Jared Gurman shot his girlfriend because she thought The Walking Dead was unrealistic. Is anyone going to take shots at us, because we think the idea of this man having a girlfriend is unrealistic?
Princess Mette-Marit of Norway: it’s always gratifying to find out that one of the “Beautiful People” is actually a beautiful person.
All the pretty Kitties wonder how Amazon gets off calling this “gift wrapping”.
Alchemy Divine is an Etsy shop with beautiful handmade jewelry and snazzy cool things. Click this link and check ’em out! You’ll be surprised at what you find.
Kevin MacLeod of incompetec.com gives you some fine music to stroll by. Not “stroll by” in the sense you walk past it, but, y’know, music for strolling. Too much in a hurry to stroll? Who’s fault is that?
Are you the kind of asshole who would steal a baby Jesus and give some poor kid an American Football that she didn’t even want? Will you steal from the Salvation Army? Will you report prostitutes to the police for not blowing you long enough?

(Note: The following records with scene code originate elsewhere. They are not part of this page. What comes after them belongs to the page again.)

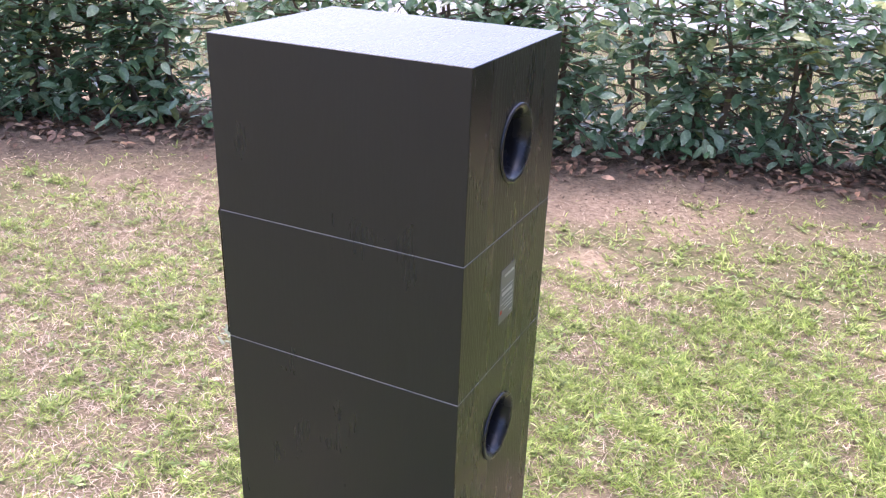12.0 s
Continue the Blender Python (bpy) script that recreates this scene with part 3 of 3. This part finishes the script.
def rosettes(name, centres, leaves, length, width, material, rise=(0.15, 0.7)):
    """Low plants of broad leaves that spread from one point; each leaf folded along its middle."""
    cx, cy = centres
    n = len(cx) * leaves
    x, y = np.repeat(cx, leaves), np.repeat(cy, leaves)
    a = rng.uniform(0, 2 * math.pi, n)
    size = np.repeat(rng.uniform(0.6, 1.15, len(cx)), leaves) * rng.uniform(0.7, 1.1, n)
    L, W, up = length * size, width * size, rng.uniform(*rise, n)
    z = relief(x, y)
    dx, dy = np.cos(a), np.sin(a)
    verts = np.empty((n, 8, 3), np.float32)
    # stalk, three pairs with a fold, tip
    for k, (u, s, h) in enumerate(((0.05, 0, 0.0), (0.38, 0.85, 0.55), (0.38, -0.85, 0.55), (0.40, 0, 0.42), (0.72, 0.9, 0.92), (0.72, -0.9, 0.92), (0.74, 0, 0.78), (1.0, 0, 0.75))):
        verts[:, k, 0] = x + dx * L * u - dy * s * W / 2
        verts[:, k, 1] = y + dy * L * u + dx * s * W / 2
        verts[:, k, 2] = z + 0.004 + L * up * h
    b = np.arange(n)[:, None] * 8
    quads = np.concatenate([b + np.array(f) for f in ((1, 3, 6, 4), (3, 2, 5, 6))])
    tris = np.concatenate([b + np.array(f) for f in ((0, 3, 1), (0, 2, 3), (4, 6, 7), (6, 5, 7))])
    return mesh_of(name, verts.reshape(-1, 3), quads, tris, material)


def weeds():
    x, y = scatter(6500, -3.0, 1.6, -3.0, 3.6)
    k = clear_of_slab(x, y, 0.03) & (rng.random(len(x)) < np.clip(cover(x, y) * 1.6 - 0.5, 0, 1))
    tagged(new("weeds", rosettes("weeds", (x[k], y[k]), 6, 0.024, 0.0075, WEED, (0.1, 0.5))), "low broad-leaved weeds in the lawn", "weeds", kind="stuff")
    for wx, wy, s in ((-0.547, -0.569, 0.1), (-0.33, -0.245, 0.045)):
        plant = tagged(new("silvery_weed"), "flat silvery green weed rosette in the lawn", "weed", group="silvery weeds")
        for k in range(66):
            a, far = rng.uniform(0, 2 * math.pi), s * 0.75 * (k % 6 > 0) * rng.random() ** 0.5
            at = (np.array([wx + far * math.cos(a)]), np.array([wy + far * math.sin(a)]))
            new("leaf", rosettes("leaf", at, 1, s * 0.55, s * 0.09, SILVER_WEED, (0.1, 0.6))).parent = plant


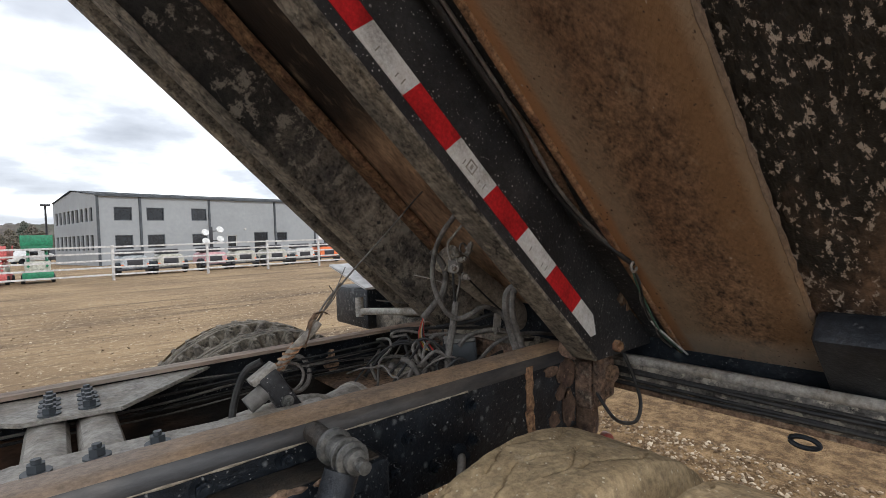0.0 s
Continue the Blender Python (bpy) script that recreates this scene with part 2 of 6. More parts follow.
M_STEEL = surface("dusty grey steel", (0.34, 0.315, 0.28), 0.65, 0.0, second=(0.22, 0.19, 0.15), scale=8, grain=80, bump=0.25, third=(0.16, 0.1, 0.06), cover=0.64)
M_TAPEW = surface("white reflective tape", (0.74, 0.72, 0.69), 0.35, second=(0.45, 0.44, 0.42), scale=9, grain=120, bump=0.05, third=(0.2, 0.18, 0.16), cover=0.68, cover_scale=30)
M_TAPER = surface("red reflective tape", (0.62, 0.022, 0.028), 0.3, second=(0.34, 0.012, 0.016), scale=9, grain=120, bump=0.05, third=(0.2, 0.1, 0.09), cover=0.7, cover_scale=30)
M_TYRE = surface("black tyre rubber", (0.006, 0.0085, 0.0115), 0.44, second=(0.017, 0.02, 0.024), amount=0.45, scale=4, grain=90, bump=0.16, spec=0.36, third=(0.05, 0.051, 0.05), cover=0.64, cover_scale=9, hard=0.2, warp=0.02,
                 dots=((60, 0.3, 0.1, (0.1, 0.1, 0.097), 0.2), (42, 0.14, 0.03, (0.5, 0.5, 0.48), 0.06)))
M_TYREMUD = surface("crumbled mud on tyre rubber", (0.39, 0.265, 0.135), 0.92, second=(0.27, 0.178, 0.088), amount=0.5, scale=7, grain=70, bump=1.0, third=(0.4, 0.31, 0.205), cover=0.58, cover_scale=16, grain_mix=0.2, warp=0.02, crumb=1.5, crumb_size=95,
                     dots=((42, 0.45, 0.3, (0.44, 0.37, 0.27), 0.2), (110, 0.42, 0.35, (0.46, 0.38, 0.27), 0.2), (80, 0.4, 0.22, (0.085, 0.055, 0.033), 0.16)))
M_TYRECLAY = surface("dried clay on tyre rubber", (0.33, 0.245, 0.14), 0.92, second=(0.26, 0.185, 0.1), amount=0.5, scale=5, grain=60, bump=0.6, third=(0.39, 0.31, 0.205), cover=0.6, cover_scale=14, grain_mix=0.12, crumb=0.35, crumb_size=70,
                     dots=((70, 0.4, 0.16, (0.18, 0.125, 0.075), 0.25), (55, 0.34, 0.2, (0.5, 0.41, 0.27), 0.15), (120, 0.38, 0.25, (0.52, 0.44, 0.31), 0.18)))
M_TYREFARMUD = surface("grey mud on tyre lugs", (0.2, 0.172, 0.132), 0.92, second=(0.1, 0.085, 0.068), amount=0.55, scale=8, grain=55, bump=0.8, third=(0.32, 0.28, 0.22), cover=0.6, cover_scale=22, grain_mix=0.22)
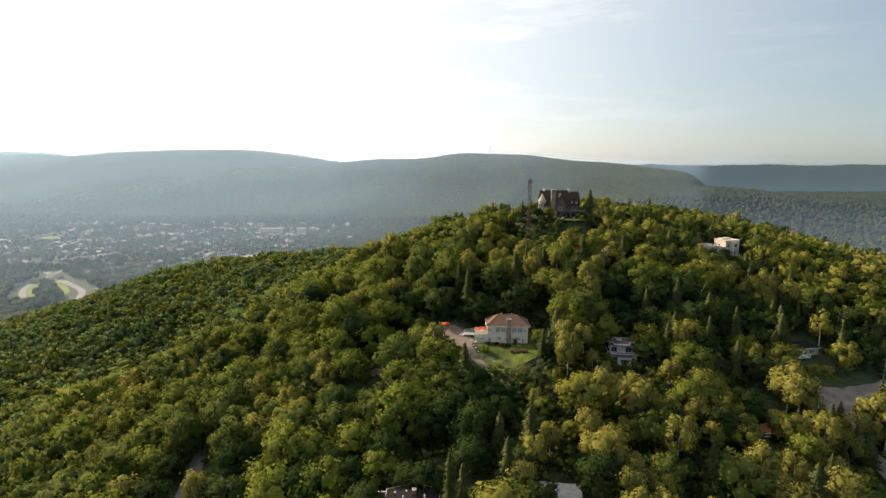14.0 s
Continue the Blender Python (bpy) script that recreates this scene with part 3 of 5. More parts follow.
TRUNK_MESH = [mesh_of("trunk", *trunk_mesh(rng, 1.0, 0.016), [BARK]) for _ in range(3)] + [mesh_of("trunk", *trunk_mesh(rng, 1.0, 0.012), [BIRCH_BARK]) for _ in range(3)]
CROWN_MESH = [[mesh_of("crown", t[0], t[1], [mat], True, t[2]) for t in (ROUND_NEAR, TALL_NEAR, SPRUCE_NEAR)[shape]] for _, shape, mat, *_ in KINDS]
TREE_WORDS = ("round-crowned maple with mid-green leaves on the slope", "round-crowned maple with fresh sunlit green leaves", "slender birch with yellowish leaves and pale trunk", "tall dark spruce with drooping boughs", "deep-green broadleaf tree, its dark leaf colour partly standing for shade", "round-crowned tree with olive-green leaves", "round-crowned maple with mid-green leaves on the slope")


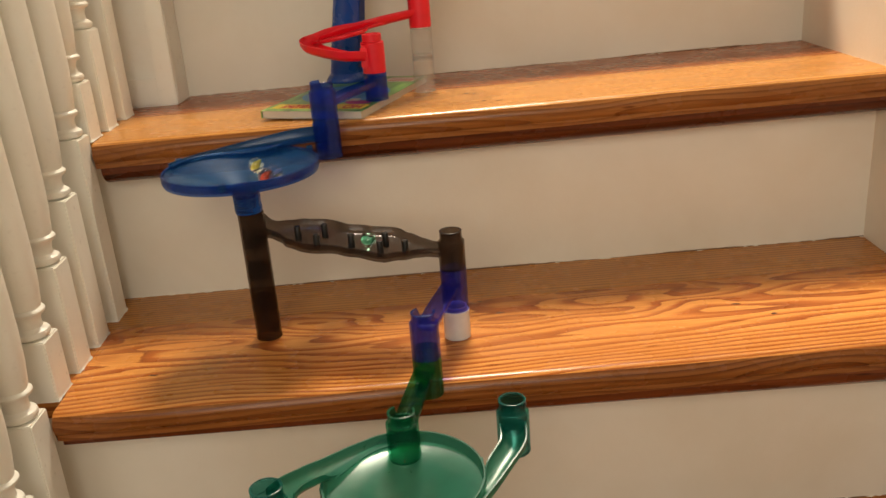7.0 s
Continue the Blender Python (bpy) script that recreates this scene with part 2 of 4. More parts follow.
def lathe(profile, cx=0.0, cy=0.0, seg=40):
    """A closed profile of (r, z), turned round a vertical axis; a profile that starts and ends at r = 0 is solid."""
    loops = [[(cx + r * math.cos(a), cy + r * math.sin(a), z) for r, z in profile] for a in [2 * math.pi * i / seg for i in range(seg)]]
    bm = loft(loops, False, True)
    bmesh.ops.remove_doubles(bm, verts=bm.verts, dist=1e-6)
    return bm


def smooth_path(points, steps=8):
    """Catmull-Rom through the points."""
    pts = [Vector(p) for p in points]
    pts = [2 * pts[0] - pts[1], *pts, 2 * pts[-1] - pts[-2]]
    out = []
    for a, b, c, d in zip(pts, pts[1:], pts[2:], pts[3:]):
        for i in range(steps):
            t = i / steps
            out.append(0.5 * (2 * b + (c - a) * t + (2 * a - 5 * b + 4 * c - d) * t * t + (3 * b - a - 3 * c + d) * t ** 3))
    out.append(pts[-2])
    return out


def frames_along(path):
    for i, p in enumerate(path):
        d = (path[min(i + 1, len(path) - 1)] - path[max(i - 1, 0)]).normalized()
        side = d.cross(Vector((0, 0, 1))).normalized()
        yield p, side, side.cross(d)


def trough(path, half, wall_l, wall_r, thick=0.0014, steps=8, bend_l=1.0, bend_r=1.0):
    """An open channel along a path on its floor; half, wall_l and wall_r (left and right heights) are numbers or functions of 0..1."""
    path = smooth_path(path, steps)
    loops = []
    for i, (p, side, up) in enumerate(frames_along(path)):
        s = i / (len(path) - 1)
        h, l, r, bl, br = (v(s) if callable(v) else v for v in (half, wall_l, wall_r, bend_l, bend_r))

        def lift(a):
            return h * 0.75 * (1 - math.cos(a)) * (bl if a < 0 else br)
        inner = [(-h, l)] + [(h * math.sin(a), lift(a)) for a in [radians(x) for x in range(-80, 81, 20)]] + [(h, r)]
        outer = [(h + thick, r)] + [((h + thick) * math.sin(a), lift(a) - thick) for a in [radians(x) for x in range(80, -81, -20)]] + [(-h - thick, l)]
        loops.append([p + side * x + up * z for x, z in inner + outer])
    return loft(loops)


def rod(path, radius, steps=6, seg=8):
    path = smooth_path(path, steps)
    return loft([[p + side * (radius * math.cos(a)) + up * (radius * math.sin(a)) for a in [2 * math.pi * k / seg for k in range(seg)]]
                 for p, side, up in frames_along(path)])


TUBE_R, TUBE_WALL, LIP = 0.0140, 0.0019, 0.0095


def tube(axis, z0, z1, lip=LIP, notch=None, radius=TUBE_R, seg=44, flare=0.0):
    """A toy tube from z0 to its shoulder at z1 with a narrower collar; notch: (heading, width) in degrees where the collar is cut down."""
    x, y = axis
    loops = []
    for i in range(seg):
        a = 2 * math.pi * i / seg
        top = z1 + lip
        if notch:
            gap = abs((math.degrees(a) - notch[0] + 180) % 360 - 180)
            k = min(1.0, max(0.0, (gap - notch[1] / 2) / 9 + 0.5))
            top = z1 + lip * (0.12 + 0.88 * k * k * (3 - 2 * k))
        neck = radius - 0.0023
        prof = [(radius + flare, z0), (radius, z0 + 0.006), (radius, z1 - 0.0008), (radius - 0.0007, z1), (neck, z1 + 0.0004), (neck, top - 0.0004), (neck - 0.0004, top),
                (neck - 0.0013, top), (neck - 0.0017, top - 0.0005), (neck - 0.0018, z1), (radius - TUBE_WALL, z1 - 0.002), (radius - TUBE_WALL + flare, z0)] if lip else \
               [(radius + flare, z0), (radius, z0 + 0.006), (radius, z1), (radius - TUBE_WALL, z1), (radius - TUBE_WALL + flare, z0)]
        loops.append([(x + r * math.cos(a), y + r * math.sin(a), z) for r, z in prof])
    return loft(loops, False, True)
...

Find out in this week’s enlightening educational short; Am I Trustworthy (1950)!
From Skullard’s Postcard Collection: This week’s special guest star was God’s favorite son, Jesus. Here’s a guy who’s done it all: carpentry, social work, public speaking, health care, donkey theft, catering, sailing without a boat, exorcism, bank reform, day care, wine making, fortune telling and transfiguration. And yet he still finds the time to direct traffic for hipsters. All in all, not a bad guy.